The show began with Barra touting the features of the Jelly Bean OS.

“Jelly Bean builds upon what we created with Ice Cream Sandwich,” Barra told the crowd of developers. The new software offers smarter resizing of screen icons, improves text input thanks to a predictive keyboard that guesses the next word you type, and boosts speed.

Jelly Bean can also see the future.

The operating system anticipates where your fingers will touch the screen and plans accordingly, explained Dave Burke, Android engineering director. This and other modifications designed to improve the operating system were part of a program called “Project Butter,” Burke explained.

The new version of the software rethinks search as well, based on the massive revamp to the company's search engine unveiled in mid-May.

The company calls it the Knowledge Graph, and it has more than 500 million such things, with 3.5 billion connections between them.

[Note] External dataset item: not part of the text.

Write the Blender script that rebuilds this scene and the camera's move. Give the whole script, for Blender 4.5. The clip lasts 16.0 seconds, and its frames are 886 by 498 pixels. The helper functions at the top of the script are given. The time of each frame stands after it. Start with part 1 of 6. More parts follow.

Earlier versions of Android used voice recognition to translate your speech into emails, but the engine doing the translation was online. If you’re on a plane, you can’t use it.

The speech recognition function has been built into the Jelly Bean version of Android, Barra said, so that it will work offline. Google also added 18 new input languages, including Persian and Thai.

A new dimension to the search experience is Google Now. “Google Now knows that I’m a Giants fan and knows that there’s a Giant’s game coming up in a few hours," Barra said. The app updates in real-time and if you want, you can conveniently buy tickets from Google Now cards.

A software development kit for Jelly Bean would be made available to developers immediately. Google said it would roll out update over the air to the Galaxy Nexus and Xoom devices in Mid-July.